The Amish who do vote are typically Republican. Ninety percent of the registered voters among the Amish are registered Republicans. Only one percent register as Democrats.
That’s not surprising to Nolt. “I think a significant factor is local political context,” he said. “If, for example, you are interested in politics, and embedded in rural Lancaster County, connected to politically minded neighbors and coworkers, your political sentiments are probably going to be Republican. It would be surprising if that wasn’t the case.”
Generally speaking, Nolt said, the Amish may be drawn to what are considered Republican values – limiting government and regulation, being favorable to small business, focusing on rural issues and opposing abortion.
Interestingly, Nolt said, it has historically been Democrats who have often taken interest in the community’s interests. “Amish private schools and the exemption from high school were legitimized in Pennsylvania in 1955 under the administration of Democrat George Leader,” Nolt said. It was a Republican governor of Wisconsin, Warren Knowles, who litigated a challenge to Amish education, a case that wound its way to the U.S. Supreme Court, where the court’s liberals ruled against the governor. (Among those criticizing that ruling was failed conservative Supreme Court nominee Robert Bork.)

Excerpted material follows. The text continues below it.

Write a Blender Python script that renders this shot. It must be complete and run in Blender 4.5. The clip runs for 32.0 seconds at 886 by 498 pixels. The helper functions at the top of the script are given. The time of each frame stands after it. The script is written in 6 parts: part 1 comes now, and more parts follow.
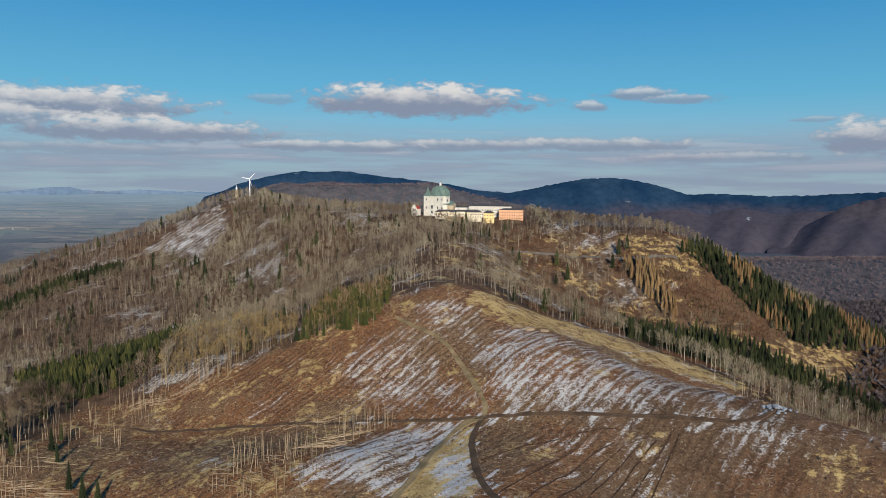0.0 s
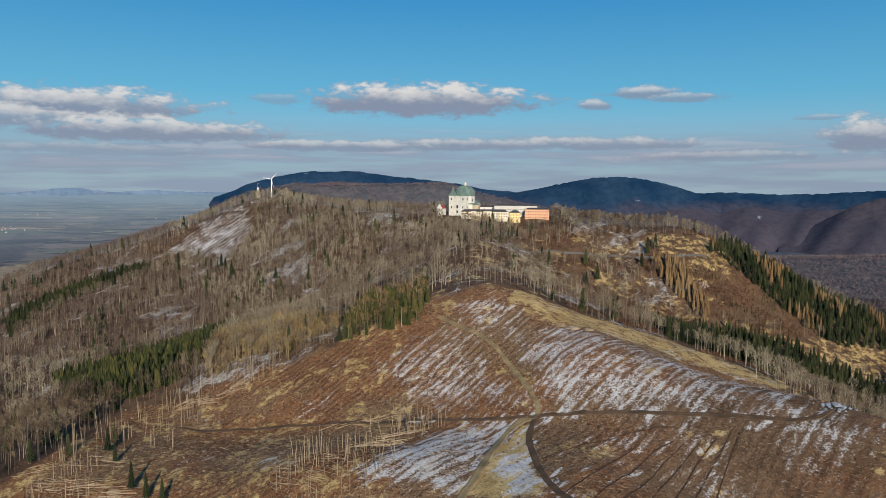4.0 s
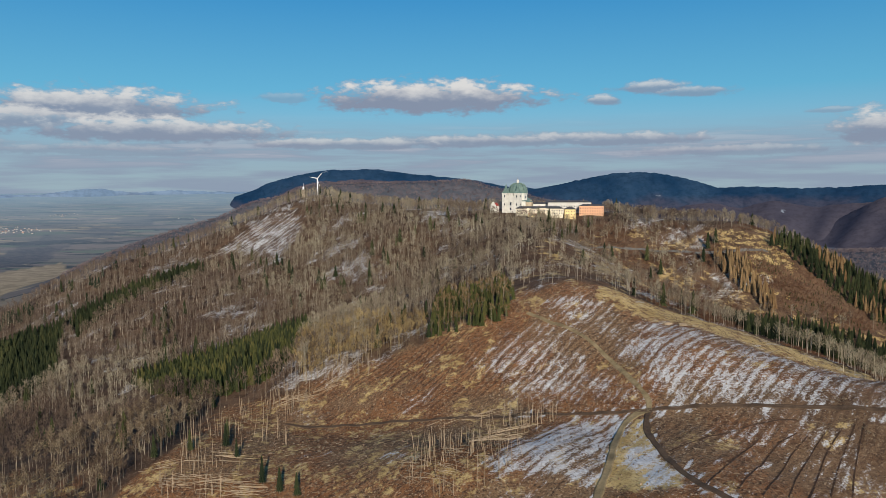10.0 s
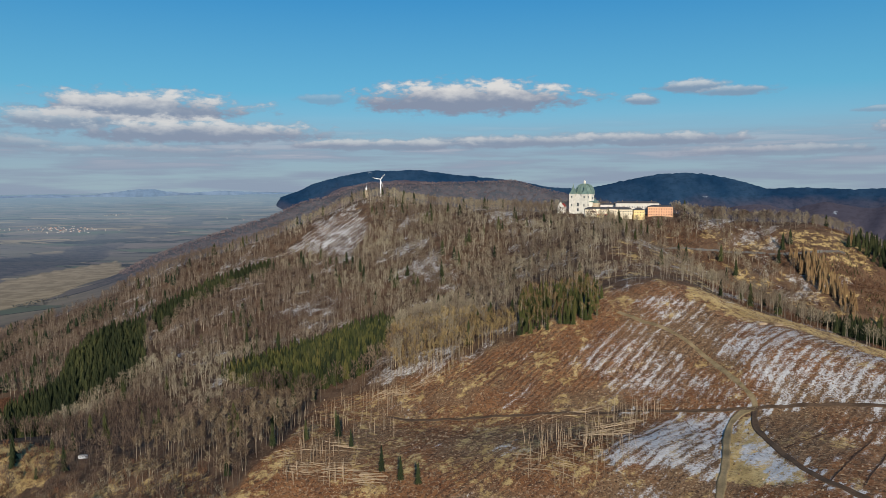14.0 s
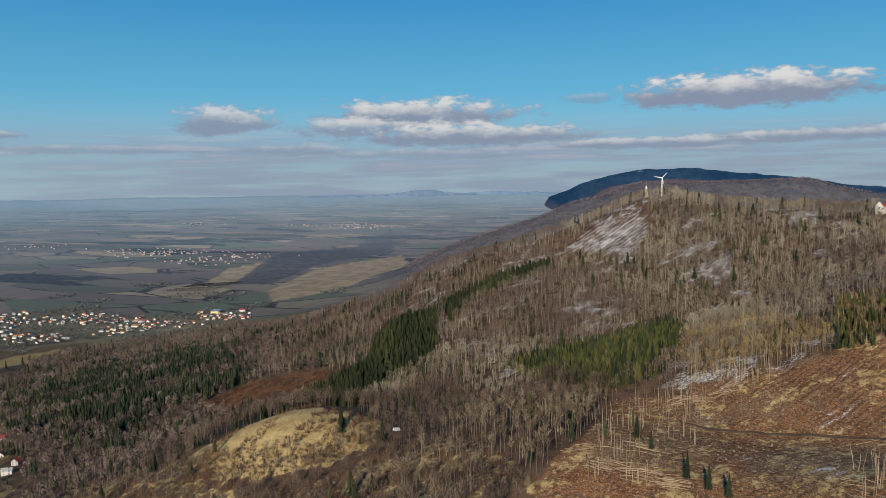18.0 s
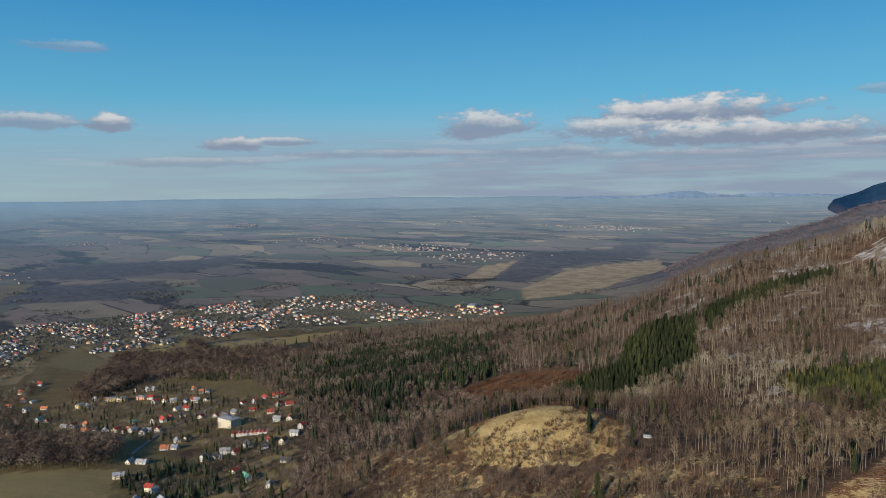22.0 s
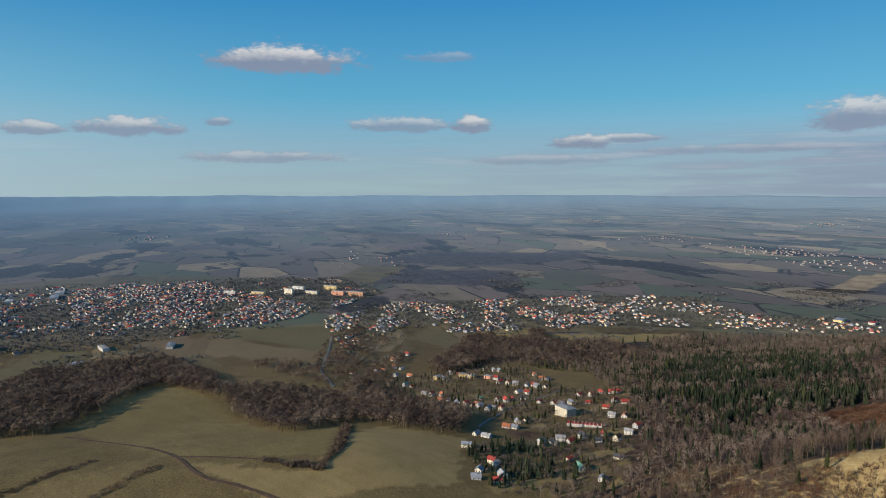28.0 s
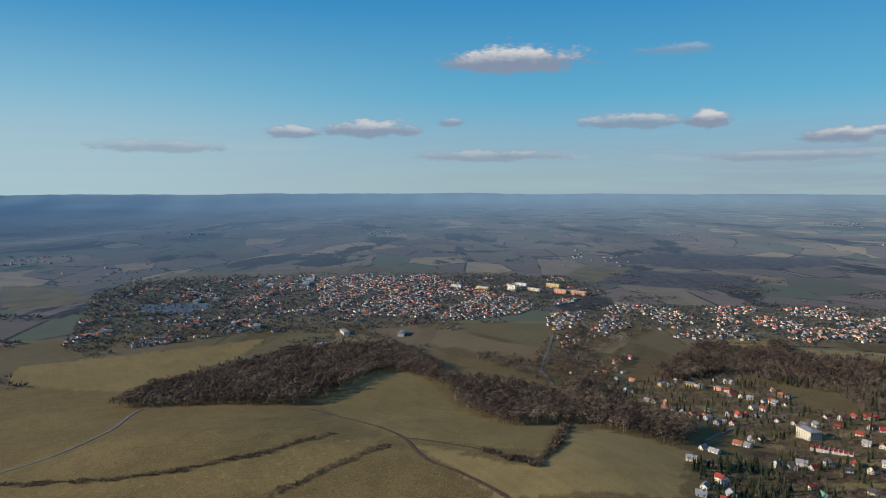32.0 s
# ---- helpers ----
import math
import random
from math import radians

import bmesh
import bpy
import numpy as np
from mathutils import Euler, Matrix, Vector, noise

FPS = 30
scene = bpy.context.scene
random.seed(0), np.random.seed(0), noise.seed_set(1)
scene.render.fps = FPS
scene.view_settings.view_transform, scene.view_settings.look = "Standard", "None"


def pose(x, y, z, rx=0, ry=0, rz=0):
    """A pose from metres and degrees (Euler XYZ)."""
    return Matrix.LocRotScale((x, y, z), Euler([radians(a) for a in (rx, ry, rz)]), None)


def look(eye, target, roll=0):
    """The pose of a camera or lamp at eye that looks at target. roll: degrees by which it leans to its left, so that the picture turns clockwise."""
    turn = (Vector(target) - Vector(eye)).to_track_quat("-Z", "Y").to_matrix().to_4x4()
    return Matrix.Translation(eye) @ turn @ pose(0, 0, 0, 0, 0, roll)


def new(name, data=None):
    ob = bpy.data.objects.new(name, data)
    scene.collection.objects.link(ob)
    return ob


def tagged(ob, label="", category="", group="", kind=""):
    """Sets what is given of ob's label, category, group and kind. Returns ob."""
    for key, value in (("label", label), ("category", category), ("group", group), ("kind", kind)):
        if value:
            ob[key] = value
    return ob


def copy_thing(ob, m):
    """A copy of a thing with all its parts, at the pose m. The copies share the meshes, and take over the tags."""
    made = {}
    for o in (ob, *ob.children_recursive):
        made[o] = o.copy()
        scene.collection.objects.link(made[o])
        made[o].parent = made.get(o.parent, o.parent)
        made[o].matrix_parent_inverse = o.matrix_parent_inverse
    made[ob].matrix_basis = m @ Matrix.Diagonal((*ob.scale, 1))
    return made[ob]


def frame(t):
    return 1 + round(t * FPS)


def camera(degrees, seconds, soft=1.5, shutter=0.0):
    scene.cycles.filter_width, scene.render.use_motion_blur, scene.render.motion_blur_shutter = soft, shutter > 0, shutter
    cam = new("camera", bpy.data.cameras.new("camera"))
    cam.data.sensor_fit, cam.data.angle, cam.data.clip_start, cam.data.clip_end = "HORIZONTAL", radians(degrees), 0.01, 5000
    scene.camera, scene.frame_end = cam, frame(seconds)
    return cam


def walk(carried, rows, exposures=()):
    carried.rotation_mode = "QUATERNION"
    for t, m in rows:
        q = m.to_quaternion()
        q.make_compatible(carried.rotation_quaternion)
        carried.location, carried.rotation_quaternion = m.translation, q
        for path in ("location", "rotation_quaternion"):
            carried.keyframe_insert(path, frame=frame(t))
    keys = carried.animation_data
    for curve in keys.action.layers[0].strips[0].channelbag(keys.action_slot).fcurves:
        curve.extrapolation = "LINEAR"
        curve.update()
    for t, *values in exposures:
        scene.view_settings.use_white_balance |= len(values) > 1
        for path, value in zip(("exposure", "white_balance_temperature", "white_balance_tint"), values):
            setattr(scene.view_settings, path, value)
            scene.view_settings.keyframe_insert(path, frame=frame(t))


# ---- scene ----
# camera and its flight
cam = camera(63.4, 32.0, soft=0.7)
PATH = [
    (0.0, 0.0, 0.0, 400.0, -0.05, -4.98, -0.6),
    (0.5, -4.9, 0.0, 400.3, 0.09, -5.0, -0.55),
    (1.0, -9.0, -0.0, 400.3, 0.16, -5.0, -0.51),
    (2.0, -16.3, -0.5, 400.3, 0.18, -5.0, -0.49),
    (3.0, -23.3, -1.3, 400.3, 0.26, -5.0, -0.48),
    (3.5, -27.0, -1.9, 400.2, 0.26, -5.01, -0.46),
    (5.5, -44.7, -3.9, 400.1, 0.43, -5.09, -0.2),
    (6.0, -49.8, -4.7, 400.2, 0.5, -5.12, -0.16),
    (7.0, -60.6, -6.1, 400.3, 0.62, -5.16, -0.05),
    (8.0, -72.1, -7.6, 400.5, 0.75, -5.2, 0.04),
    (9.0, -84.0, -9.0, 400.7, 0.88, -5.23, 0.12),
    (10.0, -96.3, -10.4, 401.0, 1.0, -5.26, 0.2),
    (11.0, -108.7, -12.3, 401.2, 1.05, -5.26, 0.12),
    (12.0, -120.5, -15.8, 401.3, 1.04, -5.25, 0.14),
    (13.0, -132.4, -20.9, 401.4, 1.93, -5.24, 0.13),
    (13.5, -138.0, -23.7, 401.4, 2.81, -5.21, 0.15),
    (15.5, -160.2, -35.9, 401.7, 9.89, -5.23, 0.34),
    (16.0, -164.3, -38.4, 402.0, 13.38, -5.23, 0.44),
    (16.5, -166.9, -39.9, 402.0, 16.42, -5.23, 0.51),
    (17.0, -168.0, -40.5, 401.9, 19.27, -5.2, 0.61),
    (17.5, -168.4, -40.4, 401.6, 21.97, -5.14, 0.63),
    (18.0, -168.4, -40.6, 401.5, 24.59, -5.08, 0.66),
    (19.0, -168.5, -40.3, 400.9, 29.63, -4.97, 0.68),
    (20.0, -168.6, -40.7, 400.2, 34.54, -4.88, 0.67),
    (21.0, -168.8, -40.4, 399.1, 39.54, -4.82, 0.61),
    (22.0, -169.1, -40.7, 398.4, 44.7, -4.77, 0.5),
    (23.0, -169.0, -41.1, 397.9, 49.74, -4.77, 0.4),
    (24.0, -169.1, -41.4, 397.7, 54.36, -4.76, 0.35),
    (25.0, -169.1, -41.8, 397.6, 58.87, -4.76, 0.28),
    (25.5, -169.1, -42.1, 397.6, 61.08, -4.77, 0.25),
    (27.5, -169.0, -43.2, 397.7, 69.54, -4.86, 0.1),
    (28.0, -168.9, -42.9, 397.7, 71.62, -4.89, 0.08),
    (29.0, -169.0, -42.5, 397.6, 75.99, -4.92, 0.05),
    (30.0, -169.1, -42.4, 397.6, 80.46, -4.95, 0.03),
    (31.0, -169.1, -42.0, 397.7, 84.93, -4.99, 0.03),
    (32.0, -169.5, -41.7, 397.6, 89.43, -5.03, 0.0),
]
walk(cam, [(t, pose(x, y, z, 90 + pitch, roll, yaw)) for t, x, y, z, yaw, pitch, roll in PATH])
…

Trump 'a hard sell' to the Amish
During his rally Monday in Lititz, Trump predicted he would win the Amish vote.
“Don’t tell anybody, but the Pennsylvania Dutch are voting en masse. They’re voting. I heard that the other day,” Trump said at a rally at the Lancaster Airport. “They said, ‘We work hard. We can’t have a man who sleeps all day in the basement.'"

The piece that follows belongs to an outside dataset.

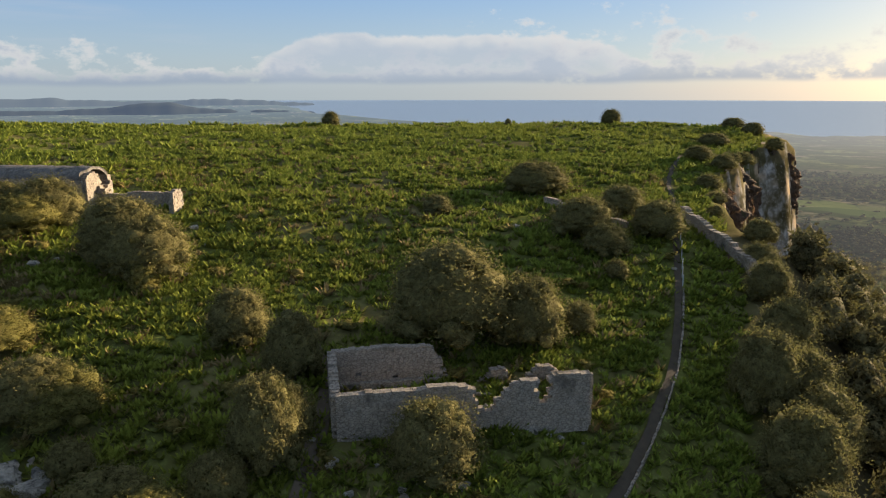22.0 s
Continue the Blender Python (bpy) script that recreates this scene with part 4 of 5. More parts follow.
for zone, n in (((210, 58, 14, 15), 110), ((197, 50, 8, 8), 44), ((214, 88, 6, 10), 30), ((203, 102, 8, 6), 26), ((226, 54, 6, 8), 50)):
    for _ in range(n):
        a, r = zone[0] + zone[2] * (2 * g_.random() - 1), zone[1] + zone[3] * (2 * g_.random() - 1)
        s = 0.4 + 1.1 * g_.random() ** 2.2
        rock("limestone_boulder", STONES[g_.randrange(6)], a, r, s * 1.3, s, s * 0.9, "rough grey limestone boulder in the scrub", "boulders")
for zone, n in (((164, 40, 9, 6), 10), ((150, 80, 12, 25), 14), ((185, 70, 10, 18), 12)):
    for _ in range(n):
        a, r = zone[0] + zone[2] * (2 * g_.random() - 1), zone[1] + zone[3] * (2 * g_.random() - 1)
        s = 0.4 + 0.8 * g_.random() ** 2
        rock("limestone_boulder", STONES[g_.randrange(6)], a, r, s * 1.3, s, s * 0.7, "grey stone lying in the meadow", "boulders")
# bare crags on the hill to the north
for a, r, w, h in [(13.2, 410, 16, 9), (11.8, 407, 17, 10), (10.2, 405, 17, 10), (8.6, 404, 15, 9), (14.8, 414, 12, 7), (24.2, 436, 15, 7), (22.6, 433, 14, 7), (20.2, 430, 13, 6), (358.6, 390, 9, 8), (357.8, 384, 8, 7), (355.9, 340, 9, 9), (355.2, 334, 7, 8), (1.0, 380, 8, 7), (4.6, 306, 7, 5), (6.0, 312, 6, 5), (8.0, 296, 5, 4)]:
    outcrop("hill_crag", CRAGS, a, r, w * 1.5, w * 1.0, h * 1.3, "warm grey limestone crag breaking through pines", "hill crags", 9, 2.5)


def build_pinnacle():
    p = spot(341.9, 94, 0)
    root = empty("rock_pinnacle", pose(p.x, p.y, p.z), "tall sunlit limestone pinnacle above a wooded saddle", "rock pinnacle")
    top = EYE.z - 34.6 - p.z
    right = Vector((math.cos(radians(341.9)), math.sin(radians(341.9)), 0))
    for k, (u, v, base, w, d, h) in enumerate([(-2.0, 0, top - 0.9, 2.6, 2.4, 2.4), (-0.3, -0.8, top - 2.4, 1.5, 1.5, 1.8), (-1.0, 0.2, top - 4.2, 5.8, 4.8, 5.6), (1.3, 1.2, top - 4.8, 4.4, 4.6, 6.0), (-1.6, -0.2, top - 7.6, 6.6, 6.0, 8.8),
                                               (1.2, 1.0, top - 8.2, 4.4, 5.0, 7.4), (-1.7, -0.6, top - 11.0, 5.2, 4.8, 6.4), (0.2, -1.2, top - 12.2, 5.4, 5.0, 6.0), (2.2, -1.8, top - 13.6, 5.6, 4.8, 5.4), (4.4, -2.2, top - 14.8, 5.6, 4.8, 5.2),
                                               (6.8, -2.5, top - 15.6, 5.0, 4.8, 5.0), (6.4, -2.4, top - 12.0, 2.4, 2.1, 4.2), (2.2, -3.6, top - 17.4, 9.0, 7, 7.0), (6.8, -4, top - 18.4, 6.5, 6, 6.5), (-6.0, -8, top - 21.0, 3.6, 3.4, 4.5)]):
        bm = bmesh.new()
        chunk(bm, k * 3.7 + 1, 5 if w > 5 else 4, right * u + Vector((-right.y, right.x, 0)) * v + Vector((0, 0, base)), Vector((w, d, h)) * 1.10, 0.20 * (k % 3 - 1), 0.22, 0.30)
        part("rock_face", bm, LIME_WARM, root)


LIME_WARM = mat_limestone("sunlit_limestone", 0.5, 0.92)
build_pinnacle()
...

A handful of Amish men could be seen in the front row at the rally. But whether that translates into "voting en masse" remains to be seen.
The numbers don’t lie. They demonstrate that the Amish vote does not appear to be significant. Trump won the state by 44,000 votes in 2016. Of the 15,055 Amish who are eligible to vote in the state, only 2,052 are registered. Of those, only 1,016 voted in 2016, Kopko said. By contrast, the high-water mark for turnout among the Amish was in 2004, when 1,300 voted for then-President George W. Bush.
Part of that may be that Trump’s character made him “a hard sell” to the plain people, Kopko said.
There is an Amish PAC
One organization trying to make that sale is Amish PAC, believing that in the battleground state of Pennsylvania, every vote, even the few that could be harvested from the Amish community, counts.
Amish PAC is not run by the Amish, rather it is headquartered in Arlington, Virginia, founded in 2016 by two men, Ben Walters and Ben King. King, president of a construction company in Lancaster County, is a former member of the Amish community and serves as outreach director for the PAC. King has said in previous interviews with other media outlets that for the Amish he spoke with in 2016, “the primary thing that brought out the Amish vote was the Supreme Court.” Walters has said that Hillary Clinton “was a blessing” for the PAC. (Emails and phone messages left for Walters and King were not returned.)
The PAC spent $139,693 on the campaign in 2016, according to the Open Secrets website. That works out to $130 per vote. In 2020, as of the end of September, the PAC has spent $155,139 of the $181,763 it has raised. The money is spent on outreach and low-tech forms of advertising, mostly billboards and print ads in Amish and local newspapers.
Amish PAC attracts donations from all over the country – Arizona, Colorado, Alaska, Florida, Connecticut, among others. Its single largest donor is the retired president of an oil and gas company in Louisiana, who, during this election cycle, has contributed $45,800 to the PAC, according to Open Secrets.
Bikers for Trump tries the grassroots approach
Another person working on drumming up political interest among the Amish is Chris Cox, founder of Bikers for Trump.
Cox began working with the Amish in recent years, noting that the community was “disengaged and disenfranchised” by its disdain for electoral participation. He said it reminds him of the founding of this nation, that the Amish could relate to the phrase “taxation without representation.”
He has taken a grassroots approach to organizing the Amish, mostly finding them where they live and listening to them. In a way, he said, “it’s like trying to solve a Rubik’s Cube and being color-blind.”
“I had to find one thing to bring them out,” Cox said Monday as he was driving from his South Carolina home to Lancaster for a Trump rally. Opposition to abortion, he said, “provided a powerful narrative” to prompt participation in the community and gin up support for Trump.
“They’re on board,” he said.
It helped that in December, he took eight Amish men to visit the White House, where they met with Trump and Vice President Mike Pence. After meeting Trump, the Amish men met with Pence in his office. They noticed a Bible open on his desk and Pence read Scripture to them and prayed with them. Cox said.
“They were very impressed with the vice president,” Cox said, “and the vice president was interested in what the Amish could offer.”
'I don't get any sense of it'
The Amish are often viewed as an insular community. But lately, as one Amish man said, the community is becoming more and more entwined in the outside world. “Everything changes,” he said. “But we try to be pretty much self-sufficient.”
Voting among the Amish, one said, “is very much a personal choice. Our leaders discourage it, though.”
One of the reasons for discouraging voting has to do with the Amish’s belief in pacifism and non-violence. Voting for a president who, through military power, may get people killed would make them complicit in that violence if they voted.
“That’s my biggest concern,” said Samuel Esh, whose family lives on a 55-acre spread near Airville in southern York County, having moved there seven years ago from Lancaster County. Esh has voted in township elections, but never in a presidential race. “If I voted for a president and he got us into a war, I can’t do that.”
And the political skirmishes and bickering and division, he said, don’t help.
“The fight they’re having now,” Esh said, “I don’t get any sense of it.”